Urban Farming? In an East Harlem Housing "Project"?

Washington Houses. Between 97th Street and 104 Street, Second and Third avenues. Allah took my wife's mother last year. For almost three decades prior to her passing she had maintained a vegetable garden using space which formerly had served as decorative lawn space. (She did complain--a little--about having no success with flowers.)

The New York City Housing Authority comprises more than 300 housing developments, all of them having decorative lawn space. These developments house  more than 7% of the population of New York City, more than 600,000 people. If there is a catastrophic economic meltdown--PRODUCING A FOOD SHORTAGE--these people will be like people on a ship in the middle of  the ocean dying of thirst because the water around them is unfit to drink.

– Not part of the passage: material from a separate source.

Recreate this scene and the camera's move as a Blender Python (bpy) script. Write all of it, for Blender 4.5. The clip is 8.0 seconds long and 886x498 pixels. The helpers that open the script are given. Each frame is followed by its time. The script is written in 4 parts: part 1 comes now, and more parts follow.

The decorative lawn space in the "projects" can be made fit to produce food. The effort must begin NOW. I am not aware that any of my wife's relatives who still live in or near the Washington Houses have continued the garden. This note is for them. I am offering to help although I live hundreds of miles away.

BTW the namesake of the Washington Houses is George Washington--the land speculator, politician, slaveholder, and soldier. Not Booker T. Washington, who advised newly freed New Afrikan slaves to: "Cast your buckets where you are." (In the South, on the land.) And not George Washington Carver. Peanuts were a staple crop of my mother-in-law's mini-farm in the "projects."

May Allah grant my mother-in-law the best of her deeds and grant that her progeny continue her good works.